Physicists have made groundbreaking advancements in developing quantum devices that seem straight out of science fiction. They have linked isolated groups of particles that behave like time crystals into a single, evolving system, which could have practical applications in quantum computing.
Time crystals, a phase of matter similar to regular crystals, were officially discovered and confirmed in 2016 but were once considered physically impossible. While the atoms in regular crystals are arranged in a fixed, three-dimensional grid structure, in time crystals, they exhibit patterns of movement in time that external forces cannot easily explain. These oscillations, called ‘ticking’, are locked to a regular frequency and theoretically tick at their lowest possible energy state, making them stable and coherent over long periods.
In the study published in ‘Nature Communications’, researchers have used time crystals made up of quasiparticles called magnons, which consist of collective excitation of the spin of electrons. They were formed from helium-3, a stable isotope of helium, when it was cooled to within one ten-thousandth of a degree of absolute zero. This created a B-phase superfluid, a low-pressure zero-viscosity fluid, in which time crystals formed as spatially distinct Bose-Einstein condensates, each consisting of a trillion magnon quasiparticles.

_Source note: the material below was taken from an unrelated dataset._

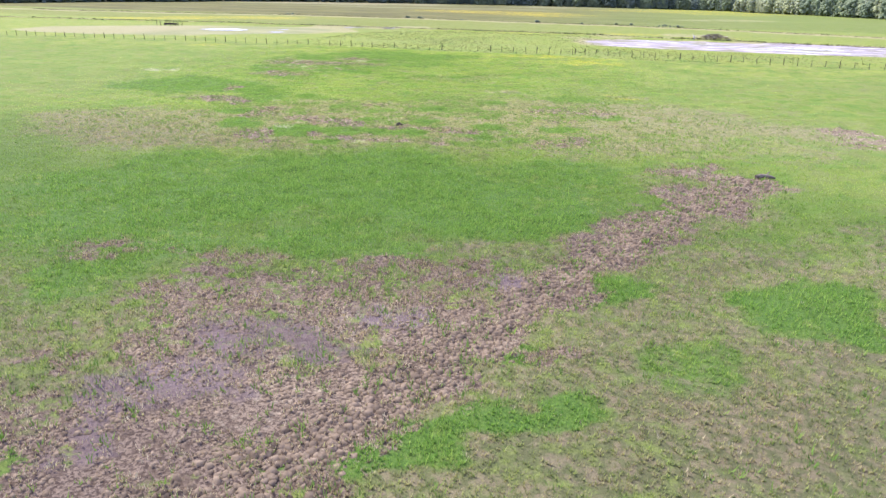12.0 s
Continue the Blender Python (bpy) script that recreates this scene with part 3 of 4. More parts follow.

According to the study, when the two-time crystals were allowed to touch each other, they exchanged magnons, which influenced the oscillation of each time crystal, creating a single system with the option of functioning in two discrete states. This is significant because objects with more than one state in quantum physics exist in a mix of those states before a clear measurement pins them down. A time crystal operating in a two-state system provides rich new opportunities for quantum-based technologies.